▶ _WHAT THE EXERCISE ASKS_: Repeat, exactly, the run of lines that opens with the line containing "of a camera" and closes with the line containing "ob = bpy.data.objects.new(name, data)", and leave all other lines out.

▶ _SUPPLIED DATA_:
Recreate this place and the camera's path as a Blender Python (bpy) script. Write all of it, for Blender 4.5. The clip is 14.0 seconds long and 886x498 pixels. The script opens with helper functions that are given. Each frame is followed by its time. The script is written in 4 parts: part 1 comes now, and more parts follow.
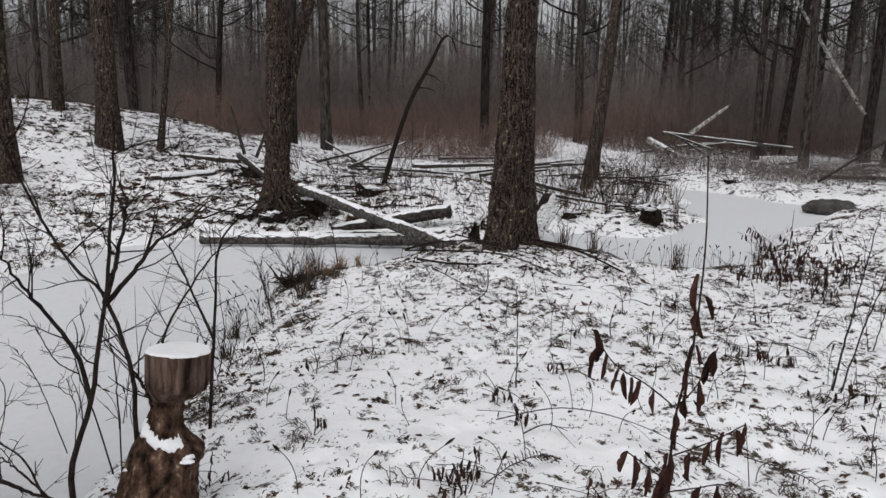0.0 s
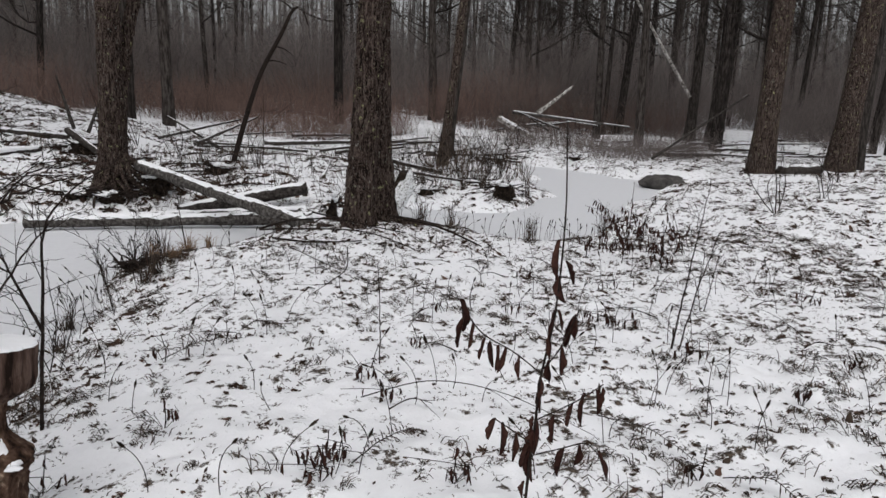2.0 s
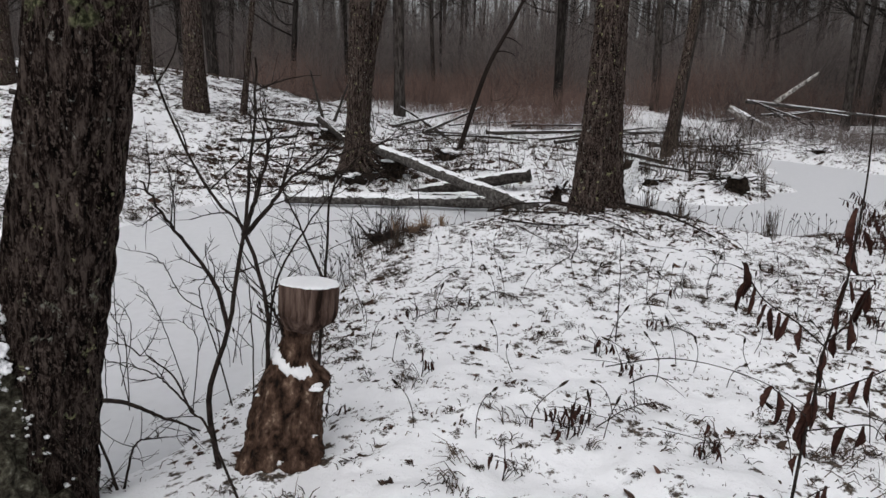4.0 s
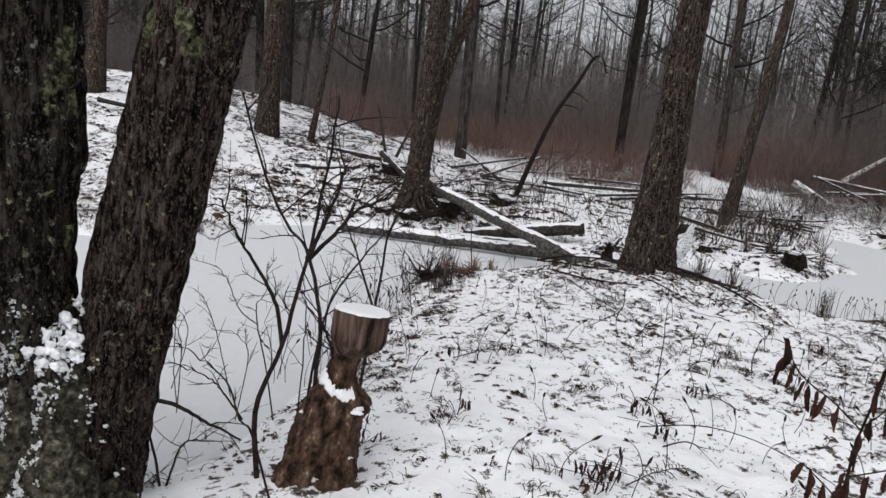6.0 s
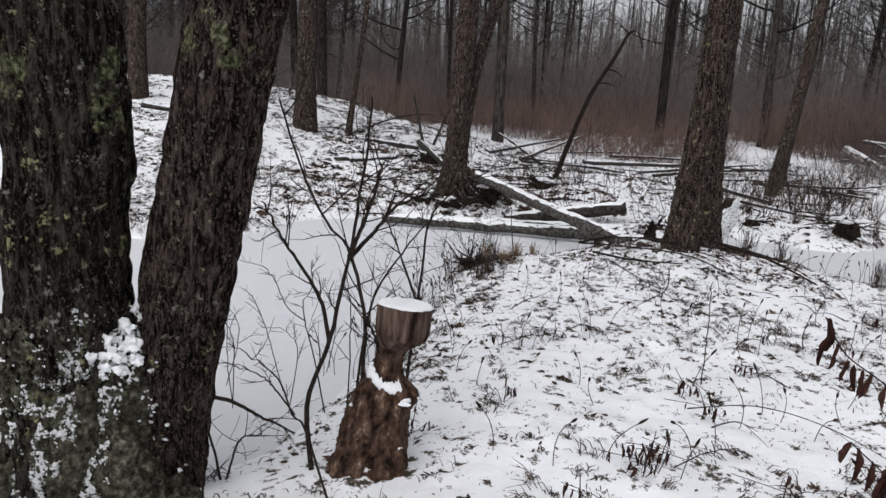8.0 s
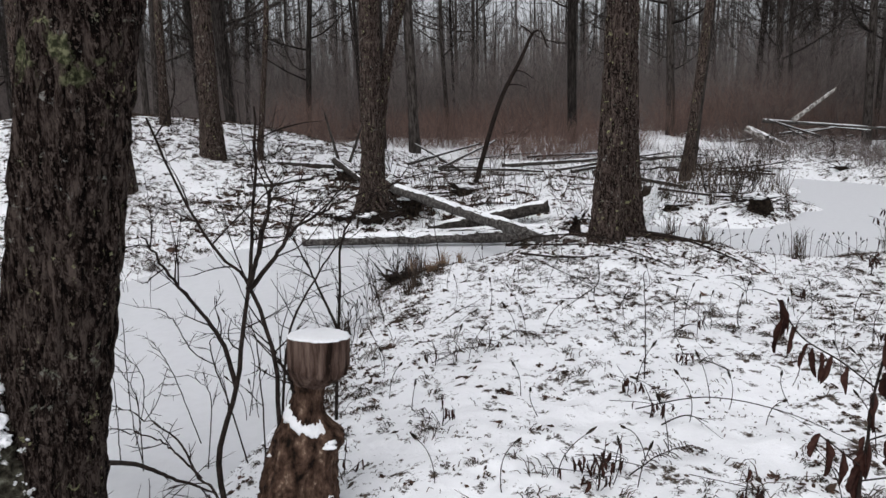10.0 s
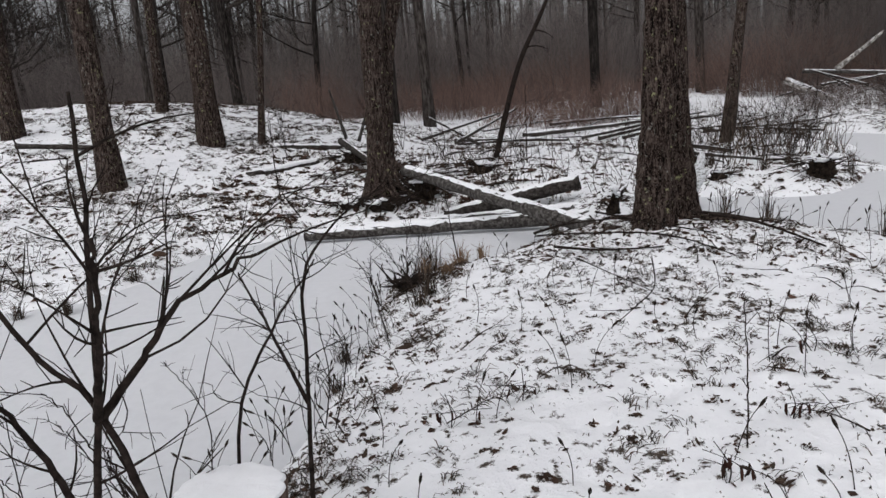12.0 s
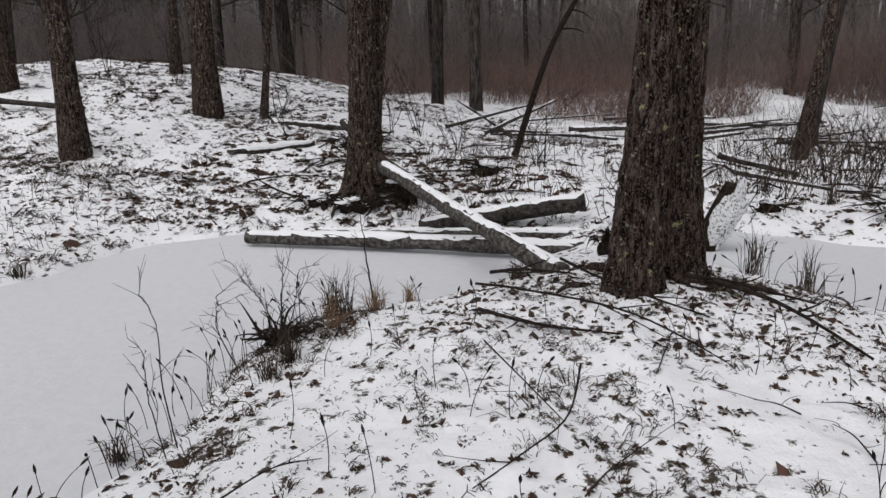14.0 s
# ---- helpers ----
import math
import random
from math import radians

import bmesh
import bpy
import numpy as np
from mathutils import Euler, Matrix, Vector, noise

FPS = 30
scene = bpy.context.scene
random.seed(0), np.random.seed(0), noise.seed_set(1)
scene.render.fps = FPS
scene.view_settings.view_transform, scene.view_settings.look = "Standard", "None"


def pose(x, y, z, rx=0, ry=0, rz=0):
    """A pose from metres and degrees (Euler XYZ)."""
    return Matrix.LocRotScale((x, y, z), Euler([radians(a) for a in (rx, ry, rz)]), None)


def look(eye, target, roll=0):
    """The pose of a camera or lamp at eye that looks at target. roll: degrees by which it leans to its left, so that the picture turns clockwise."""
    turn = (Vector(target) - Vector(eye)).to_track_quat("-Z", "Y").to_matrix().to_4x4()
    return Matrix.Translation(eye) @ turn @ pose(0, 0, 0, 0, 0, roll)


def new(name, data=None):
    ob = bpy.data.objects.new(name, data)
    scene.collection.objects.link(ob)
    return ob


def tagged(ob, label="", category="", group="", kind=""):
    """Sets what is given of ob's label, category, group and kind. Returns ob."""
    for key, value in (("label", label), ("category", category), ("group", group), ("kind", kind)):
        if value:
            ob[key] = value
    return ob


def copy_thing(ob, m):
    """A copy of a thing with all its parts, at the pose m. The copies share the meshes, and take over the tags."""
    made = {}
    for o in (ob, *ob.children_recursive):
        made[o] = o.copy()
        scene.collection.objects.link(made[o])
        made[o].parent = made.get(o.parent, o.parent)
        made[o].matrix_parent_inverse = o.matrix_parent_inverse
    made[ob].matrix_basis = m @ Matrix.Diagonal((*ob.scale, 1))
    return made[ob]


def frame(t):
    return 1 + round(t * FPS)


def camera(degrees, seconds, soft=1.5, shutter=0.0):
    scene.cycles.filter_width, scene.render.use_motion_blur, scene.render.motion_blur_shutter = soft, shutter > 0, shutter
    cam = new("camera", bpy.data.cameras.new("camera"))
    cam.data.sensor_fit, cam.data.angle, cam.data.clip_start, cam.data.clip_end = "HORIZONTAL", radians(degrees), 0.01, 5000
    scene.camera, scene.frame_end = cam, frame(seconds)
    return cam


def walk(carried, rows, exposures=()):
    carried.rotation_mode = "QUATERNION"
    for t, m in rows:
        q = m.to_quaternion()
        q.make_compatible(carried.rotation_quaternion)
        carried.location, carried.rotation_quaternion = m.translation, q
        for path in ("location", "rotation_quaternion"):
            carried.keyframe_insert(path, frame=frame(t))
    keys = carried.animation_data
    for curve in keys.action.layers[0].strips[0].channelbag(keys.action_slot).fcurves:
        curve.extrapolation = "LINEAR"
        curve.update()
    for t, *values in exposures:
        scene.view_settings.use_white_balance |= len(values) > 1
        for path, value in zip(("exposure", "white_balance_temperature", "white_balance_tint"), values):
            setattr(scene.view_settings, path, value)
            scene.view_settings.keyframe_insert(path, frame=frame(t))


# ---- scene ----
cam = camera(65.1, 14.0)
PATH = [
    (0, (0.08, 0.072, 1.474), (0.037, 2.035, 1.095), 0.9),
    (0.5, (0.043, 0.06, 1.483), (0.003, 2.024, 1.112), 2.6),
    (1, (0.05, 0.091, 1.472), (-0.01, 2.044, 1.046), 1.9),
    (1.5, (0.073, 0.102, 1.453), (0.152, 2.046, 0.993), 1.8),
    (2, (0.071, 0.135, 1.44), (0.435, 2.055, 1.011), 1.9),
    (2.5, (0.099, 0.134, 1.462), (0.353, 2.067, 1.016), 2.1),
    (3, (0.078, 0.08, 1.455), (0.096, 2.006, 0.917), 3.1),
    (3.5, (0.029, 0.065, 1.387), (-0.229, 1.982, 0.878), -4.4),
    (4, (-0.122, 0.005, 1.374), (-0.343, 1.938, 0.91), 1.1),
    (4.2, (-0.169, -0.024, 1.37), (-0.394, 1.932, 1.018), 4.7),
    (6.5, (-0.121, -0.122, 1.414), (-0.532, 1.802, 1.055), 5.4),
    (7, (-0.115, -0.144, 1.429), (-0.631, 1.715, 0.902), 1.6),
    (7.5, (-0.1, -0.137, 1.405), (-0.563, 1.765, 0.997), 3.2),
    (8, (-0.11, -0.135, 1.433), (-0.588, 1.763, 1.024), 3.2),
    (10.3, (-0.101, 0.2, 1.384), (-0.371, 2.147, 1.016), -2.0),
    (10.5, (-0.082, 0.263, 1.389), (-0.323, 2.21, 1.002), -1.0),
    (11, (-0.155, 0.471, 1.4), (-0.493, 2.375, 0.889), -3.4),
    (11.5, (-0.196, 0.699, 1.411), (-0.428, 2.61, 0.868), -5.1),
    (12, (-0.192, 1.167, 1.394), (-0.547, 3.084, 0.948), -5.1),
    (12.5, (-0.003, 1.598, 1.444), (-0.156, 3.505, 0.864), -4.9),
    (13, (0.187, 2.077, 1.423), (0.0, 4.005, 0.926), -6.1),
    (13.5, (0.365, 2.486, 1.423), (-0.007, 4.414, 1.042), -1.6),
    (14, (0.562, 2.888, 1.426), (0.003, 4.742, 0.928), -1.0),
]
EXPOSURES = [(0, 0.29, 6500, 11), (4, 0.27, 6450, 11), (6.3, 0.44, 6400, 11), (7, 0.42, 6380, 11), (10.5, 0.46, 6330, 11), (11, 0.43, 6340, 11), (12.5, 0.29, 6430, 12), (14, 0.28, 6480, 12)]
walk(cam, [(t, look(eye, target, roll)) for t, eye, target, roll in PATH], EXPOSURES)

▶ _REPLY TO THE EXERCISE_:
    """The pose of a camera or lamp at eye that looks at target. roll: degrees by which it leans to its left, so that the picture turns clockwise."""
    turn = (Vector(target) - Vector(eye)).to_track_quat("-Z", "Y").to_matrix().to_4x4()
    return Matrix.Translation(eye) @ turn @ pose(0, 0, 0, 0, 0, roll)


def new(name, data=None):
    ob = bpy.data.objects.new(name, data)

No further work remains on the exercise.